Frequently asked questions

Does natural hair colour really cover 100% of grey hair?

On darker shades, yes, our plant-based colour covers grey hair at close to one hundred per cent, provided you follow the two-step method, hold the right temperature and allow the full development time. Coverage is strongest on deeper, warm tones; very light or ash results are not achievable with plants.

Why apply a base before the colour on grey hair?

Grey hair has lost its natural pigment anchor and has a tighter cuticle, so colour struggles to bind directly. The base sachet prepares and conditions the fibre first, giving the pigment a surface to grip. Skipping this step is the most common reason grey coverage fails with single-step products.

What temperature and development time should I use for grey hair?

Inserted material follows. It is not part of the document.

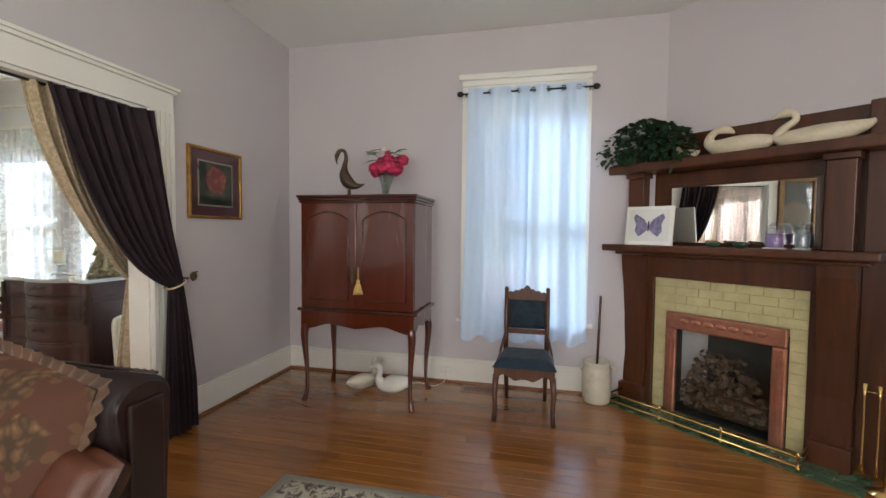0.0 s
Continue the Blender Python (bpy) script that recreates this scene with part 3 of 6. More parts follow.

Use the thermometer included in your pack to bring the mix into the recommended warm window, since plant pigments only release their colour properly within it. Then leave the colour on for the full recommended time, longer than you might for pigmented hair, so it can build into deep, even grey coverage.

Can natural colour lighten or cover grey on a cool, ashy shade?

No. Plant colour leans warm and can only deepen, revive or cover; it cannot lighten or create ash tones. For grey coverage, choose a warm shade such as chestnut, auburn, copper or caramel. Only conventional chemistry can lift or produce a genuinely cool result.

Is plant-based colour suitable for a sensitive scalp?

Yes. Our formulas contain no ammonia, PPD, resorcinol or oxidant, and the pigments coat and reinforce the fibre rather than stripping it. This makes the method well suited to sensitive scalps, while still delivering durable grey coverage on darker shades.